= Mbothe =

Kenyan mancala game

Mbothe is a traditional mancala game played by the Pokomo people that live along the Tana River, in Kenya. Pokomo do not traditionally build gameboards; they dig pits in the ground and use small stones as counters.

==Rules==
Mbothe is played on a 2x10 mancala board (2 rows of 10 pits each). At game setup, two stones are placed in each pit.

At his or her turn, the player takes all the stones from one of his or her pits and relay-sows them counterclockwise.

Pits with two stones in them play a special role in the game. When sowing, any opponent's pit with exactly 2 stones in it must be skipped. Also, sowing cannot be started from a pit that contains 2 stones, unless there are no alternatives; in this case, the rightmost pit must be chosen. As this rule also applies to the first move, the first move of the first player is fixed (i.e., sowing starts from the rightmost pit of the player's row).

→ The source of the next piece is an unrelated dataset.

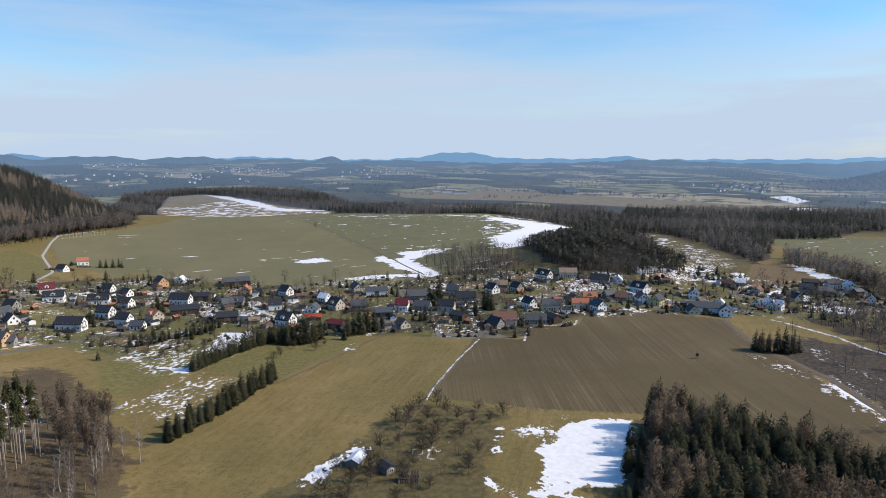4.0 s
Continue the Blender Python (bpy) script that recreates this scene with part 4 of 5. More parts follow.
def frond_tree(rng, h, spread, n=34):
    """A far conifer: a thin stem and single drooping fronds."""
    v, t = [], []
    stick(v, t, (0, 0, 0), (0, 0, h * 0.8), h * 0.012, h * 0.006, 3)
    for k in range(n):
        w = (k + 0.5) / n
        w = 1 - math.sqrt(1 - w * 0.97)
        u = 0.14 + 0.86 * w
        ang = k * 2.399 + rng.uniform(-0.4, 0.4)
        ln = (spread * (1 - w) ** 0.75 + 0.3) * rng.uniform(0.7, 1.15)
        a = np.array([0, 0, h * min(1.0, u + 0.05)])
        z = h * u - ln * rng.uniform(0.15, 0.6)
        s = len(v)
        v += [a, np.array([ln * math.cos(ang - 0.42), ln * math.sin(ang - 0.42), z]), np.array([ln * math.cos(ang + 0.42), ln * math.sin(ang + 0.42), z + rng.uniform(-0.3, 0.3)])]
        t.append((s, s + 1, s + 2))
    return v, t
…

When the last stone falls in an empty pit in the player's row and the opposite pit in the opponent's row contains exactly two stones, those are captured by the player and removed from the game. In this case, the player also gets another turn.

If a player ends up his or her turn with no stone in his or her row, the other player has to choose a move whereby some stone will replenish the opponent's row.

The game ends when one of the players cannot move anymore. The opponents captures all the seeds on the board. The player who captured most seeds wins the game.